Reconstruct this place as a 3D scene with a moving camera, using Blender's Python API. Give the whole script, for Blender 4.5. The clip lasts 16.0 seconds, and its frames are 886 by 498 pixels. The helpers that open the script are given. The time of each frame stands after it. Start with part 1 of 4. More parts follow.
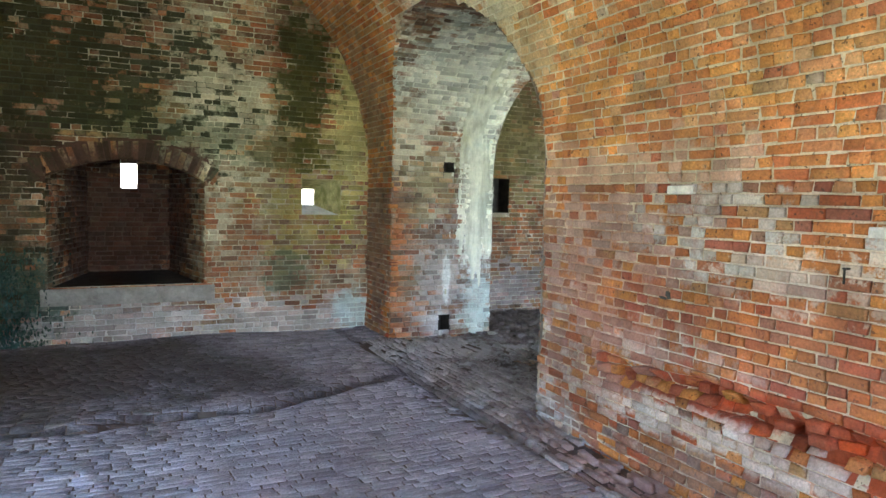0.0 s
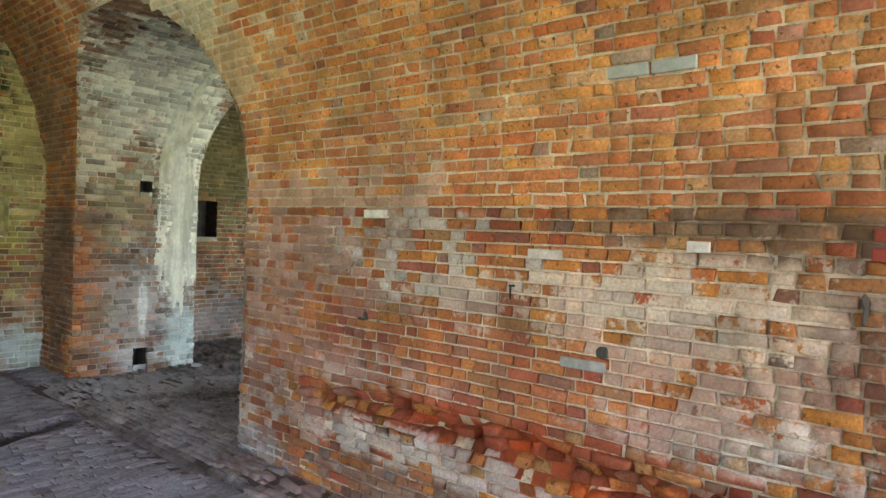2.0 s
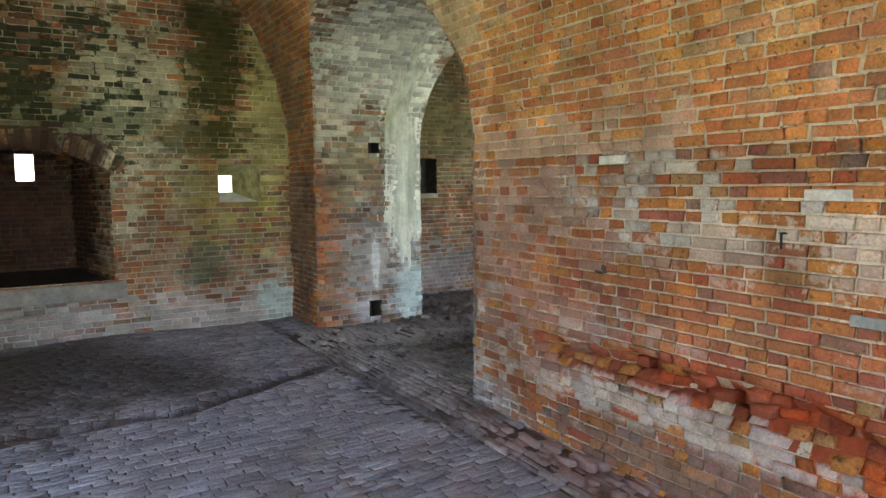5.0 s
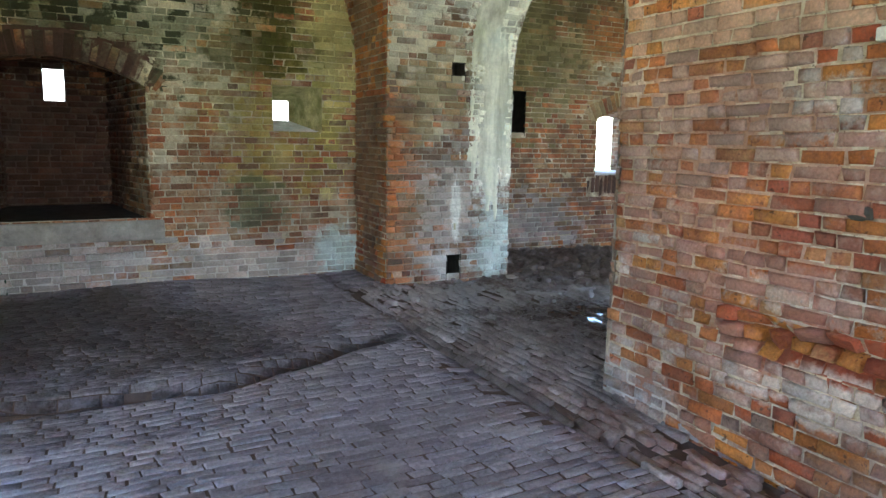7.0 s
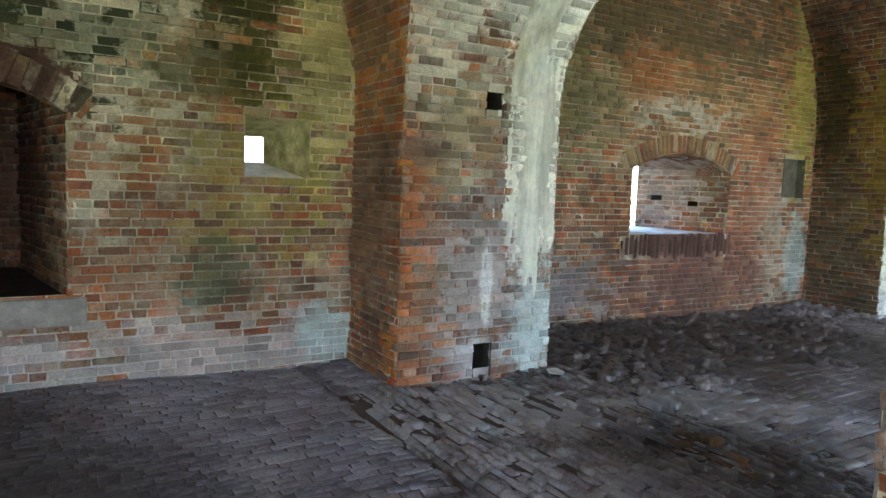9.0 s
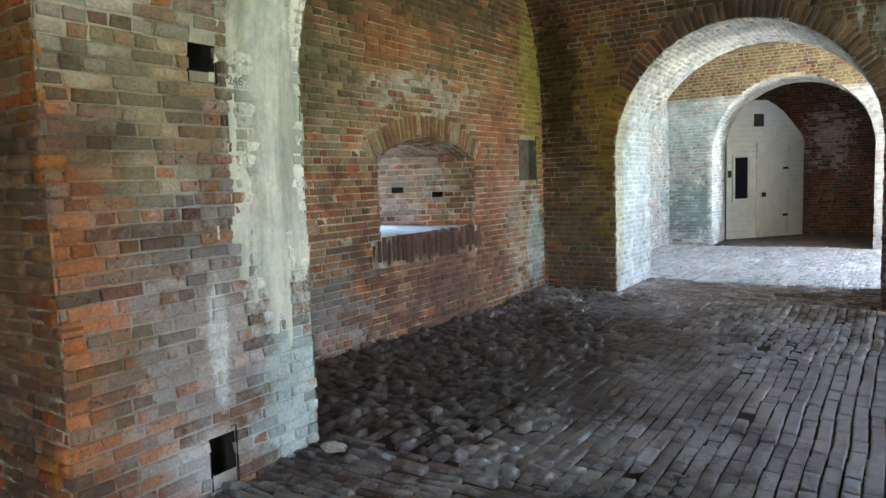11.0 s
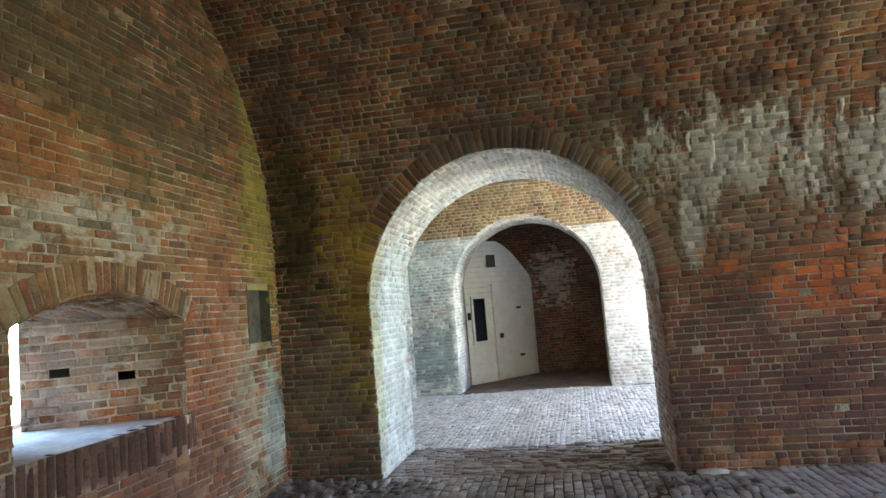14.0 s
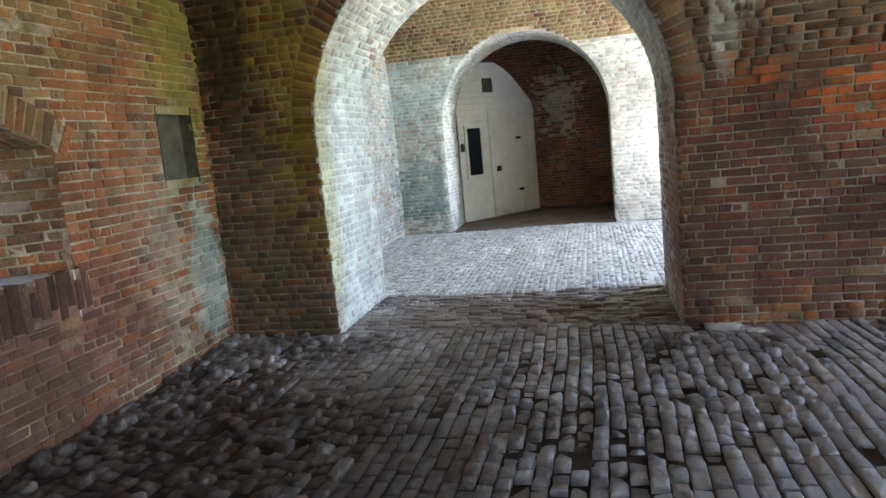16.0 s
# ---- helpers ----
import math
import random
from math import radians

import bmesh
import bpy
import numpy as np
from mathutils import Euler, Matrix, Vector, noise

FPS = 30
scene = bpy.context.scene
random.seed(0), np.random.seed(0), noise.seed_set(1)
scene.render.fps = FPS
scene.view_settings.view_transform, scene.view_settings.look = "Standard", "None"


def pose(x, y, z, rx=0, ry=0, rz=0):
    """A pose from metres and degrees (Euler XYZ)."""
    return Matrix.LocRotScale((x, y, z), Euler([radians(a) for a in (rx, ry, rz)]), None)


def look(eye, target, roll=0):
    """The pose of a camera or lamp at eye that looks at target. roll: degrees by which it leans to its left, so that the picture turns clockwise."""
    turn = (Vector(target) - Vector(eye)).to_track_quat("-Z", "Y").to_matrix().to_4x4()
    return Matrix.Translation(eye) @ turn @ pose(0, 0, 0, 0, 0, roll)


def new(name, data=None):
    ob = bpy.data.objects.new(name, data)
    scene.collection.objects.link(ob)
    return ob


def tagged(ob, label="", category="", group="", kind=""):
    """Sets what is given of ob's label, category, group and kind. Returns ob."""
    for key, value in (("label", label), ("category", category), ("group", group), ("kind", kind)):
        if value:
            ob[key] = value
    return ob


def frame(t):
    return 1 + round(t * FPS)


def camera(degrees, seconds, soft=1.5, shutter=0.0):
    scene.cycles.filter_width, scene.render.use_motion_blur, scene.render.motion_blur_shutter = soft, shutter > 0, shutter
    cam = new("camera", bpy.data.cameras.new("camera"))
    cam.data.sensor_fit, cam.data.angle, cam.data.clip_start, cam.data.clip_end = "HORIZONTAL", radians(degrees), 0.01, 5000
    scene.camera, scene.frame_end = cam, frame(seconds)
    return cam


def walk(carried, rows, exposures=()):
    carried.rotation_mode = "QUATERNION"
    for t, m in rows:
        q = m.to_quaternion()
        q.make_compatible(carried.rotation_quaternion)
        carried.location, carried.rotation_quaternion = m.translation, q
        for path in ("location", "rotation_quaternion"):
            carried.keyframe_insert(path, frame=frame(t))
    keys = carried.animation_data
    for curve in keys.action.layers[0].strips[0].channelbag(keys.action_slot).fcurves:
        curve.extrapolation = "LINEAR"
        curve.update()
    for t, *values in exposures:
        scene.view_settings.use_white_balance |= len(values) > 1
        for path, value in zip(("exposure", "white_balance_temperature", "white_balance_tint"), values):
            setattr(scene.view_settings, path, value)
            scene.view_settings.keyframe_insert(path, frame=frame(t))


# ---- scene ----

## STATED TASK
Begin with the line containing "# ---- helpers", end with the line containing "carried.location, carried.rotation_quaternion = m.translation, q", and repeat every line in that stretch exactly.

## TASK RESULT
# ---- helpers ----
import math
import random
from math import radians

import bmesh
import bpy
import numpy as np
from mathutils import Euler, Matrix, Vector, noise

FPS = 30
scene = bpy.context.scene
random.seed(0), np.random.seed(0), noise.seed_set(1)
scene.render.fps = FPS
scene.view_settings.view_transform, scene.view_settings.look = "Standard", "None"


def pose(x, y, z, rx=0, ry=0, rz=0):
    """A pose from metres and degrees (Euler XYZ)."""
    return Matrix.LocRotScale((x, y, z), Euler([radians(a) for a in (rx, ry, rz)]), None)


def look(eye, target, roll=0):
    """The pose of a camera or lamp at eye that looks at target. roll: degrees by which it leans to its left, so that the picture turns clockwise."""
    turn = (Vector(target) - Vector(eye)).to_track_quat("-Z", "Y").to_matrix().to_4x4()
    return Matrix.Translation(eye) @ turn @ pose(0, 0, 0, 0, 0, roll)


def new(name, data=None):
    ob = bpy.data.objects.new(name, data)
    scene.collection.objects.link(ob)
    return ob


def tagged(ob, label="", category="", group="", kind=""):
    """Sets what is given of ob's label, category, group and kind. Returns ob."""
    for key, value in (("label", label), ("category", category), ("group", group), ("kind", kind)):
        if value:
            ob[key] = value
    return ob


def frame(t):
    return 1 + round(t * FPS)


def camera(degrees, seconds, soft=1.5, shutter=0.0):
    scene.cycles.filter_width, scene.render.use_motion_blur, scene.render.motion_blur_shutter = soft, shutter > 0, shutter
    cam = new("camera", bpy.data.cameras.new("camera"))
    cam.data.sensor_fit, cam.data.angle, cam.data.clip_start, cam.data.clip_end = "HORIZONTAL", radians(degrees), 0.01, 5000
    scene.camera, scene.frame_end = cam, frame(seconds)
    return cam


def walk(carried, rows, exposures=()):
    carried.rotation_mode = "QUATERNION"
    for t, m in rows:
        q = m.to_quaternion()
        q.make_compatible(carried.rotation_quaternion)
        carried.location, carried.rotation_quaternion = m.translation, q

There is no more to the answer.